Watch for foreclosure spikes. In this battered foreclosure market, choosing the right neighborhood is more important than ever. Your clients should avoid neighborhoods overrun with foreclosures, particularly newer subdivisions in exurban areas where developers overbuilt. Neighborhoods with a high concentration of foreclosures will offer investors good prices, but those neighborhoods are the most likely to suffer further depreciation. Investors will be tempted to buy foreclosures in these areas, because they offer the steepest discounts — but they also carry the most risk. Look for foreclosures in well-established neighborhoods with good schools and easy access to transportation.

Foreclosure financing. Require your clients to be pre-approved for a loan before you help them shop for a foreclosure. Financing on an investment or second home has always been more difficult — and more expensive — than financing a primary residence. Lenders typically charge higher interest rates and require a larger down payment for investment or second homes.

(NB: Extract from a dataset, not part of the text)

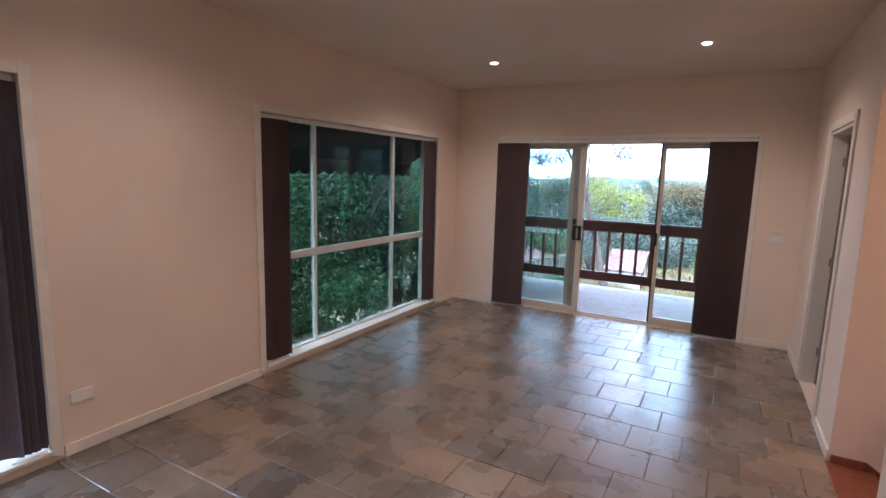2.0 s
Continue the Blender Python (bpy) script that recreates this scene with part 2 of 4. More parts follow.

Plan an exit strategy. Finances aren’t the only reason your clients might need to divest their foreclosure investment. Job transfers, illness, death and divorce are just a few unexpected circumstances that can force them to sell. Whether they decide to rent or sell their foreclosure for a profit, some forward-thinking on your part can help them transition through the hard times.

Despite the myriad obstacles, investors and homebuyers can locate great foreclosure deals if their timing is right. This is the time of opportunity — and you can help them seize it. The foreclosure bargains will not last forever.

James J. Saccacio is CEO for RealtyTrac, a real estate foreclosure research and data company.